■ **Stored rows**
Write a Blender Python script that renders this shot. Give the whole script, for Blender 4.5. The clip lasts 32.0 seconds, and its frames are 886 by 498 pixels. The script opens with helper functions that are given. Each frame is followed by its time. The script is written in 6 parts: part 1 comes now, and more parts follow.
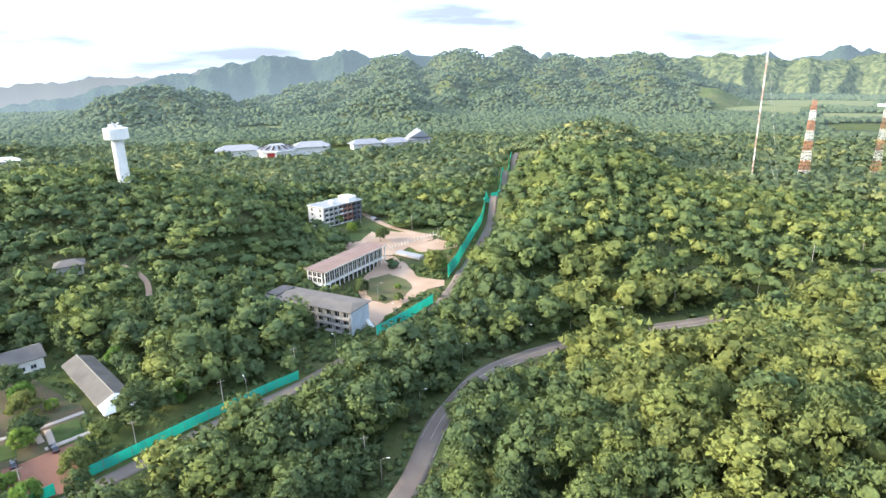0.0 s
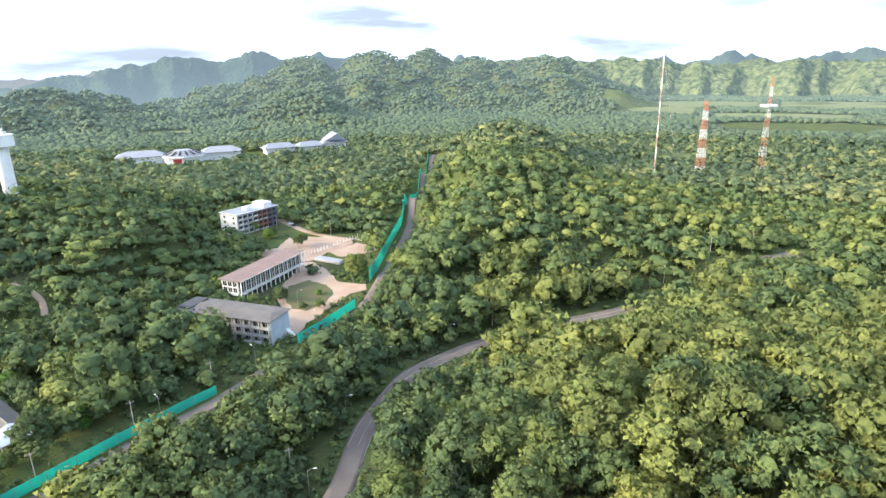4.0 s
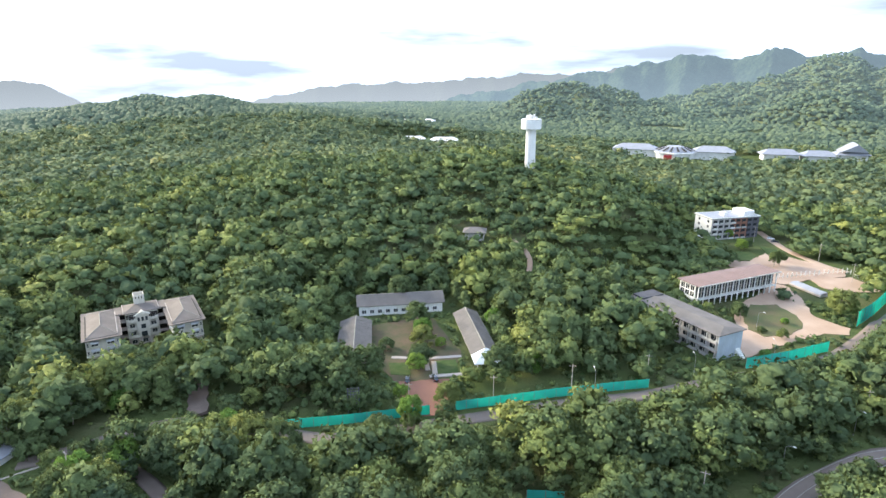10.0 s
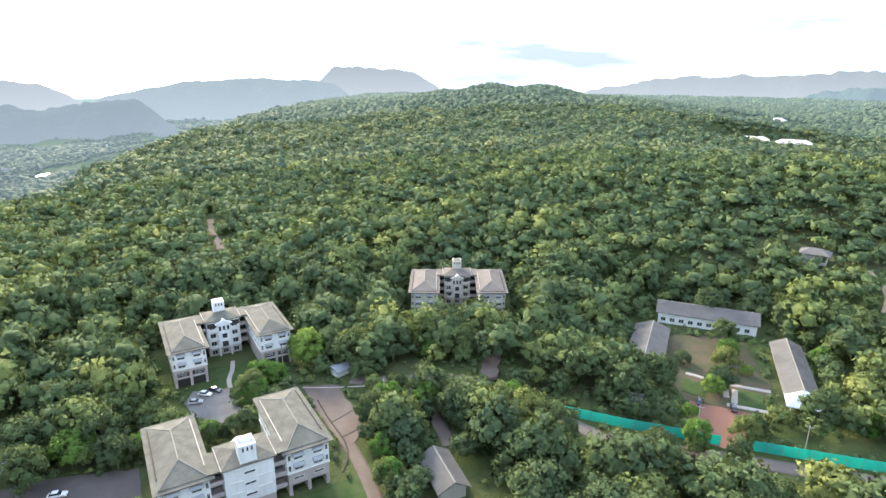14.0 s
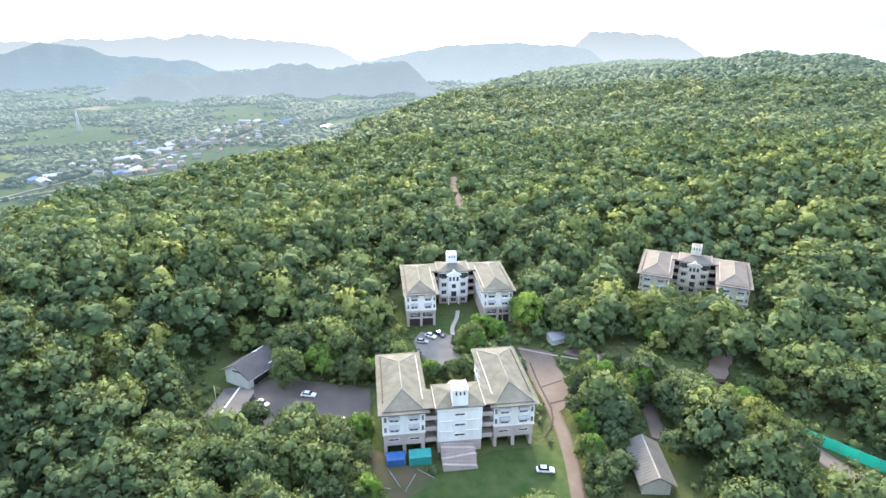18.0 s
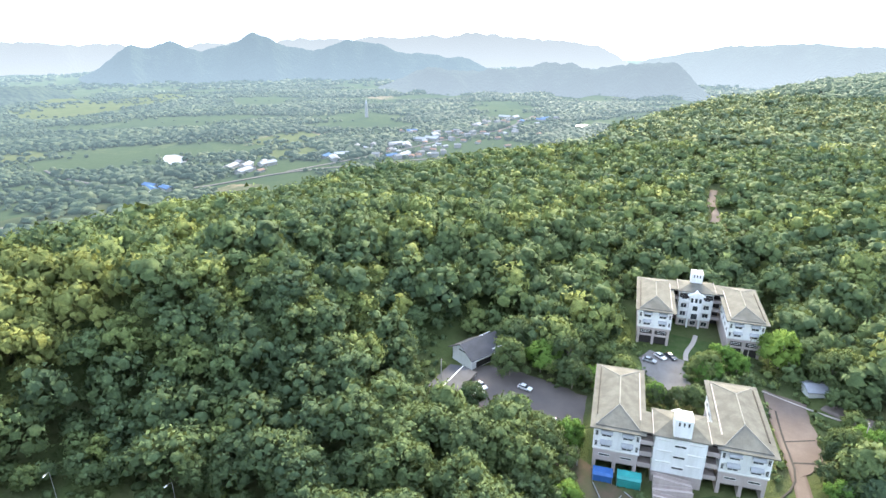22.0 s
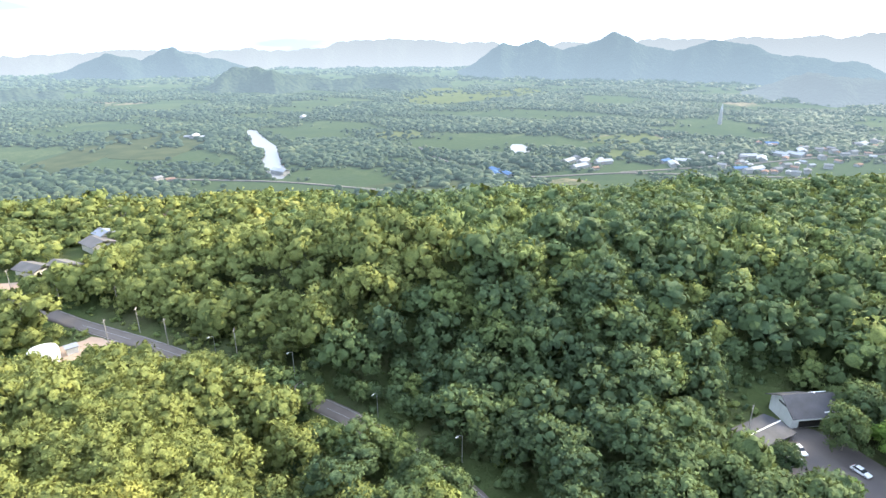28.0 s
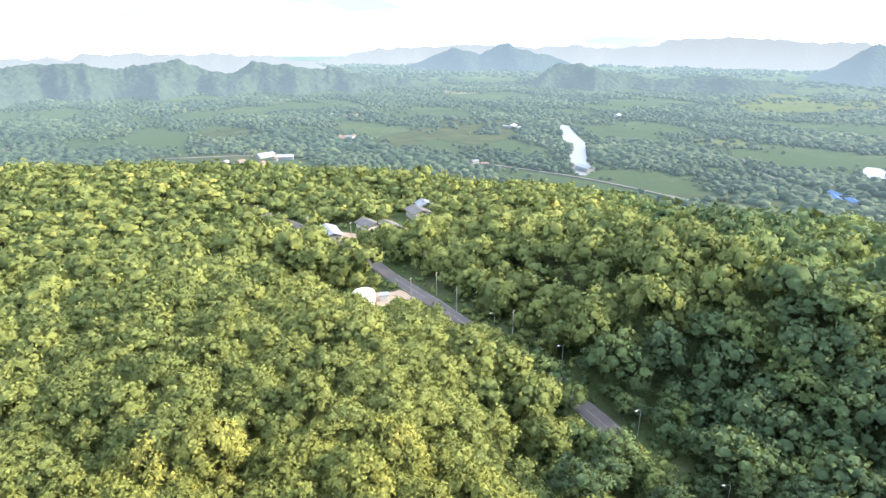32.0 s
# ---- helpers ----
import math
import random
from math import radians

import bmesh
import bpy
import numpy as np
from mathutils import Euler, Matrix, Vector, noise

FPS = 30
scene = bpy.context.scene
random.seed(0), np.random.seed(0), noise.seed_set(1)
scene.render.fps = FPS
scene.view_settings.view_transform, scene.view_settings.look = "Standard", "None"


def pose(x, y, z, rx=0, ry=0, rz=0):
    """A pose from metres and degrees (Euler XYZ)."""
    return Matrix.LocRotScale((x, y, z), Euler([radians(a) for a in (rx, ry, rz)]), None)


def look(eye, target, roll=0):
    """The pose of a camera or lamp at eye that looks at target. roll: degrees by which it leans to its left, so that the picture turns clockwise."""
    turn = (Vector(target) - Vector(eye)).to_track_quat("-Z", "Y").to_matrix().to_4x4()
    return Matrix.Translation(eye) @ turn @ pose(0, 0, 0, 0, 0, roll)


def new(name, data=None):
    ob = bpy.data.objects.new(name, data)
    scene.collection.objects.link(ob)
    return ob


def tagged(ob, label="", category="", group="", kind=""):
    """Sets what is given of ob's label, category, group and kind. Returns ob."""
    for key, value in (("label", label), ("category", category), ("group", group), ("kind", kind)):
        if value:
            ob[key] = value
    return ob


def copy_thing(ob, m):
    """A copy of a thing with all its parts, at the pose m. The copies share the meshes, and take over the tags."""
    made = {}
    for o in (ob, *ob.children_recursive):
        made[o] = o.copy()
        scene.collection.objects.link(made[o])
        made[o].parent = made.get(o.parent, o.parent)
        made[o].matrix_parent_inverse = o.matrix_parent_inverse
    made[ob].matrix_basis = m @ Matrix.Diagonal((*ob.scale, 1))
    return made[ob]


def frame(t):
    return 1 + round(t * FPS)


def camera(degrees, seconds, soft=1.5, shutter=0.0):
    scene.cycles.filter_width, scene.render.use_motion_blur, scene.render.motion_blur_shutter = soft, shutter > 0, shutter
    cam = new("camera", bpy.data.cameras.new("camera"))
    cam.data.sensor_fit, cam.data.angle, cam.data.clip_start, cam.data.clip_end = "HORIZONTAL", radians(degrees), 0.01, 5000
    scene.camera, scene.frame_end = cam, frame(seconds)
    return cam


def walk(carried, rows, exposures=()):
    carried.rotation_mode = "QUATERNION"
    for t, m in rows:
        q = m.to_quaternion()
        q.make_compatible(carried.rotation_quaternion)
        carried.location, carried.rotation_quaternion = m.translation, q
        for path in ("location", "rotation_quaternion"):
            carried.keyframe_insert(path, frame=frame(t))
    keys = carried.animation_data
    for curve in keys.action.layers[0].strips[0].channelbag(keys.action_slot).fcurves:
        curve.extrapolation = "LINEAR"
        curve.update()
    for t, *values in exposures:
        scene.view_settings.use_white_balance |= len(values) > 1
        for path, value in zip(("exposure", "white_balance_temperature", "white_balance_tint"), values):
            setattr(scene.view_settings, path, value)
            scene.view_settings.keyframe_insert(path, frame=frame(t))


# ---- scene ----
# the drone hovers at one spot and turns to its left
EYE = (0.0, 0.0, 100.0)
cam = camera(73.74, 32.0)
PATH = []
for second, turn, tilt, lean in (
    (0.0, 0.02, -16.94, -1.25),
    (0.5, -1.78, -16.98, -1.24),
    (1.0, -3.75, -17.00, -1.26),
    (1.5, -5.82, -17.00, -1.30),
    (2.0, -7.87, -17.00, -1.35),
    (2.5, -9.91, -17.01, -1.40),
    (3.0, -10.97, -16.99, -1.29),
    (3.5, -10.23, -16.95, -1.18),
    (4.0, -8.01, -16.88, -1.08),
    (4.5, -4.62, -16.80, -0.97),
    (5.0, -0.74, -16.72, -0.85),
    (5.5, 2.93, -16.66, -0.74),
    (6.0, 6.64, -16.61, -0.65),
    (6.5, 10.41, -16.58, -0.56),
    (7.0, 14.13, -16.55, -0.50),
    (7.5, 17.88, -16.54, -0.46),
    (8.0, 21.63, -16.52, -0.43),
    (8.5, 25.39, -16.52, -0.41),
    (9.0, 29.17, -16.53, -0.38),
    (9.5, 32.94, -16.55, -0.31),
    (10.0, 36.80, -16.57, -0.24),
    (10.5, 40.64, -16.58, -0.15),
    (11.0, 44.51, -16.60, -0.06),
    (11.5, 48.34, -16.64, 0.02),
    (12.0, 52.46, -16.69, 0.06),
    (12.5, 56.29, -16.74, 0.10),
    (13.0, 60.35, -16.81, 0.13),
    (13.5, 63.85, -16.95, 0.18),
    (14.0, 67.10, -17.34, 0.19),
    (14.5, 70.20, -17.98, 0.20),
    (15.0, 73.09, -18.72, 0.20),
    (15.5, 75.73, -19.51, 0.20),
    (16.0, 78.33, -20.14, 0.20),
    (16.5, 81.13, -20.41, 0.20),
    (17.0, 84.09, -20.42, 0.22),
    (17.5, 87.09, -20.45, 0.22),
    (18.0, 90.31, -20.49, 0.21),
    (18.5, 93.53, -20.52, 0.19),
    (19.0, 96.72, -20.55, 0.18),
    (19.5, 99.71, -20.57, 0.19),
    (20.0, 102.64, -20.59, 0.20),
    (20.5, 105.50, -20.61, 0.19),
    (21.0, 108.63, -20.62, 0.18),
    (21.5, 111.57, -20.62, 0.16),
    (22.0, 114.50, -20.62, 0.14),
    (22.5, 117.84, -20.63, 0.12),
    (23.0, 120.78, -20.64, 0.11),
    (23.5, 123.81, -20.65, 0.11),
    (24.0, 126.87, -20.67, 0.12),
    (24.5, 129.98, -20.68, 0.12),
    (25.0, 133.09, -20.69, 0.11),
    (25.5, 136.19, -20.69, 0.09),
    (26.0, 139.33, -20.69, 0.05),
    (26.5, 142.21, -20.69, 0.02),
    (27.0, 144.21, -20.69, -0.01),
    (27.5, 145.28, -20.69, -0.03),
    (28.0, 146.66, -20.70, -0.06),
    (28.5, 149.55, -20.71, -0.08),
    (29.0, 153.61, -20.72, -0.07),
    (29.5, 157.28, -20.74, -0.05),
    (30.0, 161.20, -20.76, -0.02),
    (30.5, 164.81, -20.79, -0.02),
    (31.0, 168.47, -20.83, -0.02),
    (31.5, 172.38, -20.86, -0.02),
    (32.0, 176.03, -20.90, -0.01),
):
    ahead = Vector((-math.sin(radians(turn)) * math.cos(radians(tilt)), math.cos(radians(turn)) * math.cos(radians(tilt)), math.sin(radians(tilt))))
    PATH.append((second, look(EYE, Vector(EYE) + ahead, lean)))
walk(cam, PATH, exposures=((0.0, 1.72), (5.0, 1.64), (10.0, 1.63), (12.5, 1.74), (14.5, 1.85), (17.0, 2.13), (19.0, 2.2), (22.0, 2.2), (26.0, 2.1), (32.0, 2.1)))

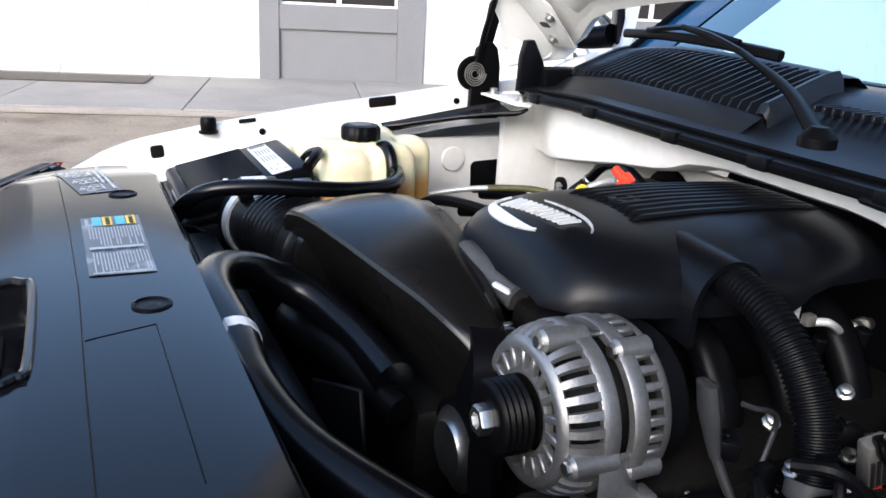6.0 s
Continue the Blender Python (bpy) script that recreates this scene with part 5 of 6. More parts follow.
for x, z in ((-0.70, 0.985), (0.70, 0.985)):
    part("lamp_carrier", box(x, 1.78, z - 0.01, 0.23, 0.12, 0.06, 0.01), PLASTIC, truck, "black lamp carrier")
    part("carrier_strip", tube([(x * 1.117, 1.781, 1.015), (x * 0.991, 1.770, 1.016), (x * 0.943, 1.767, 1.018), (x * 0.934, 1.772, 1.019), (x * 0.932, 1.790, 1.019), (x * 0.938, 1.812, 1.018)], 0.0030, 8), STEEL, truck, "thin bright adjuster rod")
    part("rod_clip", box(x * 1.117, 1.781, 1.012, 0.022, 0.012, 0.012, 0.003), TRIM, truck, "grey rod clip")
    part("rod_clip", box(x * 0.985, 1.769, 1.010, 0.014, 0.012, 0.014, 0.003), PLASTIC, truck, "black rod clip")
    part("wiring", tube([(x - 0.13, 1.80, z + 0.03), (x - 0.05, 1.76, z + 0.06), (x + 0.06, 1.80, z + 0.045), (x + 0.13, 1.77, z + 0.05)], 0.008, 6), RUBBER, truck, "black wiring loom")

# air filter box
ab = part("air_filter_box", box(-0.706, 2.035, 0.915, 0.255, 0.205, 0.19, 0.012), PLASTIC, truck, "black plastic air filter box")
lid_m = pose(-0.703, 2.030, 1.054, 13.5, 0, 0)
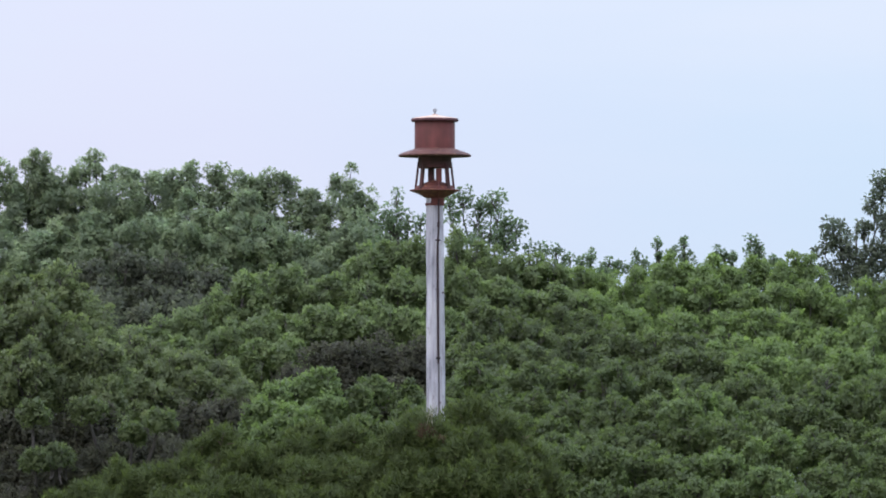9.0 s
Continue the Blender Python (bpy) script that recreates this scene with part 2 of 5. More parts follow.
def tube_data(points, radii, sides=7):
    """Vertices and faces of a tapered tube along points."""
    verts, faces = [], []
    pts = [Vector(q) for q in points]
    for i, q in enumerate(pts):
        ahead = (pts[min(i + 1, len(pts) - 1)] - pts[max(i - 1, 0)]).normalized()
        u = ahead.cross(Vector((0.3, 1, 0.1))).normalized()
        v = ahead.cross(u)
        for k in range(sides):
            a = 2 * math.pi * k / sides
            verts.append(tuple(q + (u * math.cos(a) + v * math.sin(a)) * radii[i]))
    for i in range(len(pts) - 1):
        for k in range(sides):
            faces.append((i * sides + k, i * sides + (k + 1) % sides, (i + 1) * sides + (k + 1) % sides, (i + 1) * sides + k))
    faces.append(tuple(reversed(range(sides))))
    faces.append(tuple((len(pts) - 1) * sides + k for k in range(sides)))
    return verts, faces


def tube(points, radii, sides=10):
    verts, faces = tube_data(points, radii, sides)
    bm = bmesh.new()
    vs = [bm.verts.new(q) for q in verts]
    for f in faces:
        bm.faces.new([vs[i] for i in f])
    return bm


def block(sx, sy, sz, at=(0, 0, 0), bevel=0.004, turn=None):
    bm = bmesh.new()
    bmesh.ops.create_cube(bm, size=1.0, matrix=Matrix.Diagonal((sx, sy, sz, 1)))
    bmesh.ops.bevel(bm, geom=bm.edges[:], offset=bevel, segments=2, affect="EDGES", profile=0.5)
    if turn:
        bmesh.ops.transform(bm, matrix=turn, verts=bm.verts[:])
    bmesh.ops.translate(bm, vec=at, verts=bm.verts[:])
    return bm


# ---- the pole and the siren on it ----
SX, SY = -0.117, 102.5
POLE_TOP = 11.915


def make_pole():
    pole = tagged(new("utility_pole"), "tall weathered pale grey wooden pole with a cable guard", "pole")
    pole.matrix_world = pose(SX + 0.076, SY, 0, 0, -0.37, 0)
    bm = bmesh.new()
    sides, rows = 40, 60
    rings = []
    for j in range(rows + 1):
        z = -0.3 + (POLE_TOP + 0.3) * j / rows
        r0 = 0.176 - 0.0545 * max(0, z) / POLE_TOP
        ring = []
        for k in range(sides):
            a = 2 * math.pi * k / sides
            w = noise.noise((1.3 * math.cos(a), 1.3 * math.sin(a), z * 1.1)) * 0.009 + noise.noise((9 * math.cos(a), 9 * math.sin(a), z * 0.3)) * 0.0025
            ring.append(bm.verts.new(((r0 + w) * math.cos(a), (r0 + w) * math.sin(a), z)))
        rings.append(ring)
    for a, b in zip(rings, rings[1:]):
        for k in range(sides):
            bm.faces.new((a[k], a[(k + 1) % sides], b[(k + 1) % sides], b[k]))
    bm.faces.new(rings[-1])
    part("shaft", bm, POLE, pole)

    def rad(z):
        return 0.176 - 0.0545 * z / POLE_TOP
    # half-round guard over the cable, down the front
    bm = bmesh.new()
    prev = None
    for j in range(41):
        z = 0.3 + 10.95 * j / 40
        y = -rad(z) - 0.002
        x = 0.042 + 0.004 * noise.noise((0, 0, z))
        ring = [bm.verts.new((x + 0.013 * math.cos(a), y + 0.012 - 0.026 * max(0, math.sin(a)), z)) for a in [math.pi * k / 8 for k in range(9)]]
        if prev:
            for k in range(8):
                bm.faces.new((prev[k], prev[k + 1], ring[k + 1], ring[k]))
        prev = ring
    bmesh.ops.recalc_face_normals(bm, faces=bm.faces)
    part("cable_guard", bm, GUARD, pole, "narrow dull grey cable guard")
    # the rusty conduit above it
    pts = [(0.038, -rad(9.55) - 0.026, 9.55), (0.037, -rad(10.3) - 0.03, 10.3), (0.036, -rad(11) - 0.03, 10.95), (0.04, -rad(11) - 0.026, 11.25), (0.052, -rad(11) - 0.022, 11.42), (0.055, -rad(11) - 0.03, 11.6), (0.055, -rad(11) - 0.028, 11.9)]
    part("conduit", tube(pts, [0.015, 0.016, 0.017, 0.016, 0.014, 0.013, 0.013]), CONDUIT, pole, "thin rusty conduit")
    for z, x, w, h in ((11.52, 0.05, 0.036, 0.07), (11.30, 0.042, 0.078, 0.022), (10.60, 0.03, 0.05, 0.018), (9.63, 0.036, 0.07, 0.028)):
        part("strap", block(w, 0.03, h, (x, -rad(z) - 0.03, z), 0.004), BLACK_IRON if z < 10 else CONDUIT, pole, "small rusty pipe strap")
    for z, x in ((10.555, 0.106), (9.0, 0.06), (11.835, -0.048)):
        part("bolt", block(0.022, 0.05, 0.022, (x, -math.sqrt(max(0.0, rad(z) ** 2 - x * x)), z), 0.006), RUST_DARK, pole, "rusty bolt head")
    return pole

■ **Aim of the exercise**
Quote word for word the lines from the line holding "curve.update()" through the line holding "scene.view_settings.keyframe_insert(path, frame=frame(t))"; include both of those lines and add nothing.

■ **Full answer**
        curve.update()
    for t, *values in exposures:
        scene.view_settings.use_white_balance |= len(values) > 1
        for path, value in zip(("exposure", "white_balance_temperature", "white_balance_tint"), values):
            setattr(scene.view_settings, path, value)
            scene.view_settings.keyframe_insert(path, frame=frame(t))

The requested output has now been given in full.